L’affaire Durand en 2010
Il convient de préciser que Jules Durand est reconnu innocent le 18 juin 1918. Le jugement de l’époque reconnaît qu’il y a eu subornation de témoins. Les faux témoins charbonniers, les dirigeants de la Compagnie générale transatlantique auraient dû être condamnés aux peines prévues à cet effet par la loi : jusqu’à cinq ans d’emprisonnement. Que nenni !
Alors, aujourd’hui, plus question bien entendu de demander réparation aux menteurs et aux assassins de fait de Durand car ces derniers sont morts.
Il serait cependant bon que la justice se souvienne de son forfait et qu’elle fasse amende honorable en attribuant le nom de Jules Durand à l’une des salles de l’actuel palais de justice qui a vu passer Durand. Mais il semblerait que si certains magistrats y soient favorables, leur hiérarchie fasse la sourde oreille.

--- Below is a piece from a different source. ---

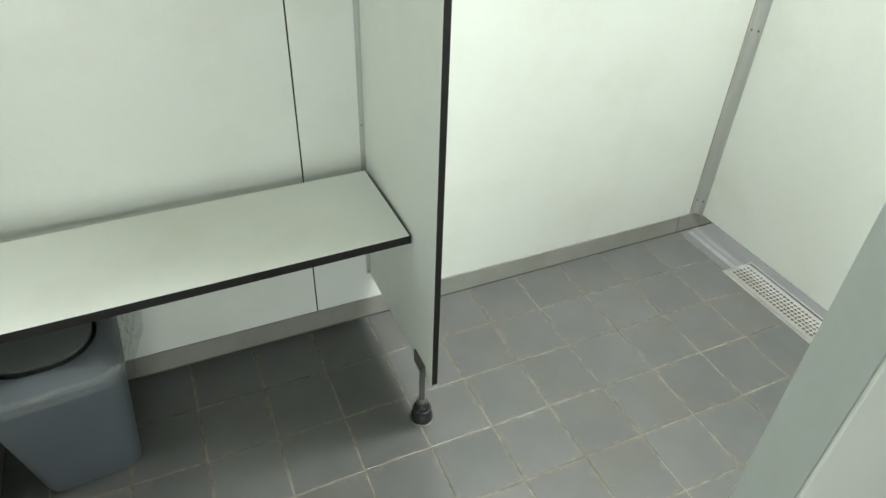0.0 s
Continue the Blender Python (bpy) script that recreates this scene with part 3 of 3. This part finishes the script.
# ---- floor ----
floor = part("floor", box(room[0], room[1], room[2], room[3], -0.10, -0.0012), GROUT)
tagged(floor, "grey square floor tiles with beige grout", "floor", kind="structure")
# low pale strip paints in a streak that looks like a reflection
streak = extrude_profile([(0.0095 * math.cos(radians(a)), 0.0006 * math.sin(radians(a)) - 0.0002) for a in range(0, 181, 15)], 1.010, 1.208,
                       Matrix(((1, 0, 0, 1.466), (0, 0, 1, 0), (0, 1, 0, 0), (0, 0, 0, 1))))
part("sheen_strip", streak, SHEEN, floor, "raised pale strip painting a soft sheen", smooth=True)
half = TILE / 2 - 0.0022
tile_mesh = mesh_from(box(-half, half, -half, half, -0.008, 0.0, 0.0007), "tile", TILE_GREY)
pick = random.Random(4)


def lay(x, y):
    ob = new("tile", tile_mesh)
    ob.matrix_world = pose(x, y, pick.uniform(-0.0004, 0.0004), pick.uniform(-.12, .12), pick.uniform(-.12, .12), pick.choice((0, 90, 180, 270)))
    ob.parent = floor


for i in range(-9, 8):
    for j in range(-9, 2):
        x, y = TILE_X + (i - 0.5) * TILE, TILE_Y + (j + 0.5) * TILE
        if x > DX0:
            continue
        lay(x, y)
# the far rest of the tiled floor, too many to count
verts, faces = [], []
for i in range(-18, 17):
    for j in range(-18, 12):
        x, y = TILE_X + (i - 0.5) * TILE, TILE_Y + (j + 0.5) * TILE
        near = -9 <= i < 8 and -9 <= j < 2 and x <= DX0
        inside = room[0] + 0.08 < x < room[1] - 0.08 and room[2] + 0.08 < y < room[3] - 0.08
        if near or not inside or (abs(y - BACK) < 0.085) or (1.35 < x < 1.80 and 0.04 < y < BACK):
            continue
        k = len(verts)
        verts += [(x + sx * half, y + sy * half, z) for z in (-0.006, 0.0) for sx, sy in ((-1, -1), (1, -1), (1, 1), (-1, 1))]
        faces += [(k + 4, k + 5, k + 6, k + 7)] + [(k + a, k + (a + 1) % 4, k + 4 + (a + 1) % 4, k + 4 + a) for a in range(4)]
far_mesh = bpy.data.meshes.new("far_tiles")
far_mesh.from_pydata(verts, [], faces)
far_mesh.materials.append(TILE_FAR)
far_tiles = new("far_tiles", far_mesh)
far_tiles.parent = floor
tagged(far_tiles, kind="stuff")
part("edge_tile", box(1.4305, 1.5325, 1.0095, BACK - 0.0135, -0.008, 0.0), STRIP_GREY, floor)
part("edge_strip", box(1.5325, 1.72, 0.12, BACK - 0.0135, -0.008, 0.0), STRIP_GREY, floor, "plain grey strip beside the drain")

Pour Jules Durand et tous les martyrs de la cause ouvrière, nous nous ferons un devoir d’agir et de nous faire entendre.

Jean-Pierre et Patrice

1. Des syndicats jaunes sont créés en 1901 pour contrer l’influence des syndicats rouges de la CGT. « Les jaunes » ont pour emblème le genêt. L’âge d’or du syndicalisme jaune se situe lors de l’année 1904 avec Biétry à la tête des « jaunes ». Ce type de syndicalisme est caractérisé par son côté antisémite. Il voit la main du Juif partout. Il préconise la collaboration de classes et se déclare antigréviculteurs. « Les jaunes » sont donc considérés par les « rouges » comme le cheval de Troie du patronat dans les rangs ouvriers. Ce syndicalisme périclitera très rapidement car Biétry va devenir député du Finistère et il terminera patron d’une plantation en Cochinchine où il sera assassiné par l’un de ses employés, tellement il était odieux et cruel. Une union de syndicats jaunes est créée en 1903 au Havre. Dongé appartient au syndicat jaune portuaire de Vannequé en 1910.